--- WHAT THE TASK REQUIRES ---
Word for word, copy all the data and drop the pictures.

--- RAW DATA ---

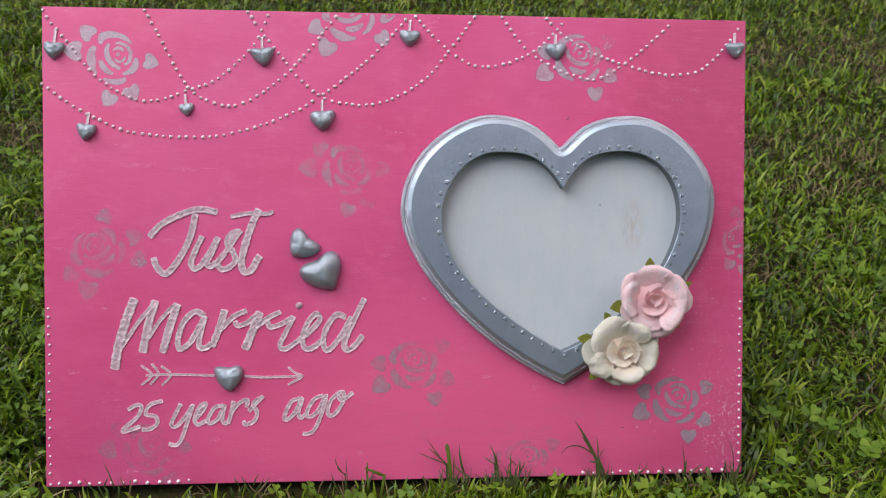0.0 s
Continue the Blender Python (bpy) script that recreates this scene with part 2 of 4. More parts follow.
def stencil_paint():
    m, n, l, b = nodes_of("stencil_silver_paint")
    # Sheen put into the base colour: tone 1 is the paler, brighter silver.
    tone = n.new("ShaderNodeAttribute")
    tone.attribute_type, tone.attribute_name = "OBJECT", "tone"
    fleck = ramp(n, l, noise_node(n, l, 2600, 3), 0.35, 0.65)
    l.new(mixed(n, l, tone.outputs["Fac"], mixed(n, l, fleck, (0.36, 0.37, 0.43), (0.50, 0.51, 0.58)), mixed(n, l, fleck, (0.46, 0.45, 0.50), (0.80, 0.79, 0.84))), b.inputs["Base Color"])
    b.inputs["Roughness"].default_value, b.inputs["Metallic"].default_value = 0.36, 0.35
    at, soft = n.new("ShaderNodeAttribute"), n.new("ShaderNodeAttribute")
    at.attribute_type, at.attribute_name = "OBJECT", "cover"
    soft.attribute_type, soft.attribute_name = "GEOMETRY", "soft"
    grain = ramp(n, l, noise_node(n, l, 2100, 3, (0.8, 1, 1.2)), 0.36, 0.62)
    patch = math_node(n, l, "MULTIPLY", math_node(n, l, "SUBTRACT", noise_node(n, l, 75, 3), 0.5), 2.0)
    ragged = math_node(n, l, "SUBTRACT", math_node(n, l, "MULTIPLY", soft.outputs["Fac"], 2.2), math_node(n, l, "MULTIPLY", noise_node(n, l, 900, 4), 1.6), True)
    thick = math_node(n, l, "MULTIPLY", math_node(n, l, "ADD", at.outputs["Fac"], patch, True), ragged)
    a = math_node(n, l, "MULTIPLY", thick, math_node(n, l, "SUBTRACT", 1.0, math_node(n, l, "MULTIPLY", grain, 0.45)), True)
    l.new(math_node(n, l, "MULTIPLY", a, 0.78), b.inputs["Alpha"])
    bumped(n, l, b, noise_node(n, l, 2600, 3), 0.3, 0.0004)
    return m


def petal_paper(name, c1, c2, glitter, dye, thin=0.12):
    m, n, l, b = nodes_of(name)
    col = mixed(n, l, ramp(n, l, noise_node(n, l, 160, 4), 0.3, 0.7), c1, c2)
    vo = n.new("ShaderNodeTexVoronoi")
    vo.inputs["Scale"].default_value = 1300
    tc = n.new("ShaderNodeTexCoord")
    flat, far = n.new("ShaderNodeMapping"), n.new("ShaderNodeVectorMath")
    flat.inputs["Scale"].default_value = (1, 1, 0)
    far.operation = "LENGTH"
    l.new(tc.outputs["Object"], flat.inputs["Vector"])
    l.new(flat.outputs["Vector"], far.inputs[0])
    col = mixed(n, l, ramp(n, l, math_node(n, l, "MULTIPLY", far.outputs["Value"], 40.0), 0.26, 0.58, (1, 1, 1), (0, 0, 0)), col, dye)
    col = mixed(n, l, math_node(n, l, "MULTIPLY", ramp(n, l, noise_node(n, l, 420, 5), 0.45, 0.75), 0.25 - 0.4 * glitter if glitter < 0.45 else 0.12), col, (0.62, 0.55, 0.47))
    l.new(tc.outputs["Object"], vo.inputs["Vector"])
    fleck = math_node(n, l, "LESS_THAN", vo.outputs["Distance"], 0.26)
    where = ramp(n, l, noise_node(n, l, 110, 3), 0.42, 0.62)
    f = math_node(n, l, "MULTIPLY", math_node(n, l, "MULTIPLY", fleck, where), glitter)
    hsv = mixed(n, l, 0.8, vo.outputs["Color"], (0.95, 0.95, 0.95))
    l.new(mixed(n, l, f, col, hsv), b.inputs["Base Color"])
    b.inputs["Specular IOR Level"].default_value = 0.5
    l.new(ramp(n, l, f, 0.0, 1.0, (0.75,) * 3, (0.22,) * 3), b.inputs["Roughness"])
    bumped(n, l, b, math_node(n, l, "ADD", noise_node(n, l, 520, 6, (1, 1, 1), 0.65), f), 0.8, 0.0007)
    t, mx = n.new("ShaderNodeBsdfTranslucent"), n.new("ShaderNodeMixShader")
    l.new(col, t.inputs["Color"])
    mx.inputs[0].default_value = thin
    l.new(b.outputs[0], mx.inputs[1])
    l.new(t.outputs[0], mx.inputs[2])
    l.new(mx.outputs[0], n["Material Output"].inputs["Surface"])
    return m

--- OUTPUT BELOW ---
0.0 s
Continue the Blender Python (bpy) script that recreates this scene with part 2 of 4. More parts follow.
def stencil_paint():
    m, n, l, b = nodes_of("stencil_silver_paint")
    # Sheen put into the base colour: tone 1 is the paler, brighter silver.
    tone = n.new("ShaderNodeAttribute")
    tone.attribute_type, tone.attribute_name = "OBJECT", "tone"
    fleck = ramp(n, l, noise_node(n, l, 2600, 3), 0.35, 0.65)
    l.new(mixed(n, l, tone.outputs["Fac"], mixed(n, l, fleck, (0.36, 0.37, 0.43), (0.50, 0.51, 0.58)), mixed(n, l, fleck, (0.46, 0.45, 0.50), (0.80, 0.79, 0.84))), b.inputs["Base Color"])
    b.inputs["Roughness"].default_value, b.inputs["Metallic"].default_value = 0.36, 0.35
    at, soft = n.new("ShaderNodeAttribute"), n.new("ShaderNodeAttribute")
    at.attribute_type, at.attribute_name = "OBJECT", "cover"
    soft.attribute_type, soft.attribute_name = "GEOMETRY", "soft"
    grain = ramp(n, l, noise_node(n, l, 2100, 3, (0.8, 1, 1.2)), 0.36, 0.62)
    patch = math_node(n, l, "MULTIPLY", math_node(n, l, "SUBTRACT", noise_node(n, l, 75, 3), 0.5), 2.0)
    ragged = math_node(n, l, "SUBTRACT", math_node(n, l, "MULTIPLY", soft.outputs["Fac"], 2.2), math_node(n, l, "MULTIPLY", noise_node(n, l, 900, 4), 1.6), True)
    thick = math_node(n, l, "MULTIPLY", math_node(n, l, "ADD", at.outputs["Fac"], patch, True), ragged)
    a = math_node(n, l, "MULTIPLY", thick, math_node(n, l, "SUBTRACT", 1.0, math_node(n, l, "MULTIPLY", grain, 0.45)), True)
    l.new(math_node(n, l, "MULTIPLY", a, 0.78), b.inputs["Alpha"])
    bumped(n, l, b, noise_node(n, l, 2600, 3), 0.3, 0.0004)
    return m


def petal_paper(name, c1, c2, glitter, dye, thin=0.12):
    m, n, l, b = nodes_of(name)
    col = mixed(n, l, ramp(n, l, noise_node(n, l, 160, 4), 0.3, 0.7), c1, c2)
    vo = n.new("ShaderNodeTexVoronoi")
    vo.inputs["Scale"].default_value = 1300
    tc = n.new("ShaderNodeTexCoord")
    flat, far = n.new("ShaderNodeMapping"), n.new("ShaderNodeVectorMath")
    flat.inputs["Scale"].default_value = (1, 1, 0)
    far.operation = "LENGTH"
    l.new(tc.outputs["Object"], flat.inputs["Vector"])
    l.new(flat.outputs["Vector"], far.inputs[0])
    col = mixed(n, l, ramp(n, l, math_node(n, l, "MULTIPLY", far.outputs["Value"], 40.0), 0.26, 0.58, (1, 1, 1), (0, 0, 0)), col, dye)
    col = mixed(n, l, math_node(n, l, "MULTIPLY", ramp(n, l, noise_node(n, l, 420, 5), 0.45, 0.75), 0.25 - 0.4 * glitter if glitter < 0.45 else 0.12), col, (0.62, 0.55, 0.47))
    l.new(tc.outputs["Object"], vo.inputs["Vector"])
    fleck = math_node(n, l, "LESS_THAN", vo.outputs["Distance"], 0.26)
    where = ramp(n, l, noise_node(n, l, 110, 3), 0.42, 0.62)
    f = math_node(n, l, "MULTIPLY", math_node(n, l, "MULTIPLY", fleck, where), glitter)
    hsv = mixed(n, l, 0.8, vo.outputs["Color"], (0.95, 0.95, 0.95))
    l.new(mixed(n, l, f, col, hsv), b.inputs["Base Color"])
    b.inputs["Specular IOR Level"].default_value = 0.5
    l.new(ramp(n, l, f, 0.0, 1.0, (0.75,) * 3, (0.22,) * 3), b.inputs["Roughness"])
    bumped(n, l, b, math_node(n, l, "ADD", noise_node(n, l, 520, 6, (1, 1, 1), 0.65), f), 0.8, 0.0007)
    t, mx = n.new("ShaderNodeBsdfTranslucent"), n.new("ShaderNodeMixShader")
    l.new(col, t.inputs["Color"])
    mx.inputs[0].default_value = thin
    l.new(b.outputs[0], mx.inputs[1])
    l.new(t.outputs[0], mx.inputs[2])
    l.new(mx.outputs[0], n["Material Output"].inputs["Surface"])
    return m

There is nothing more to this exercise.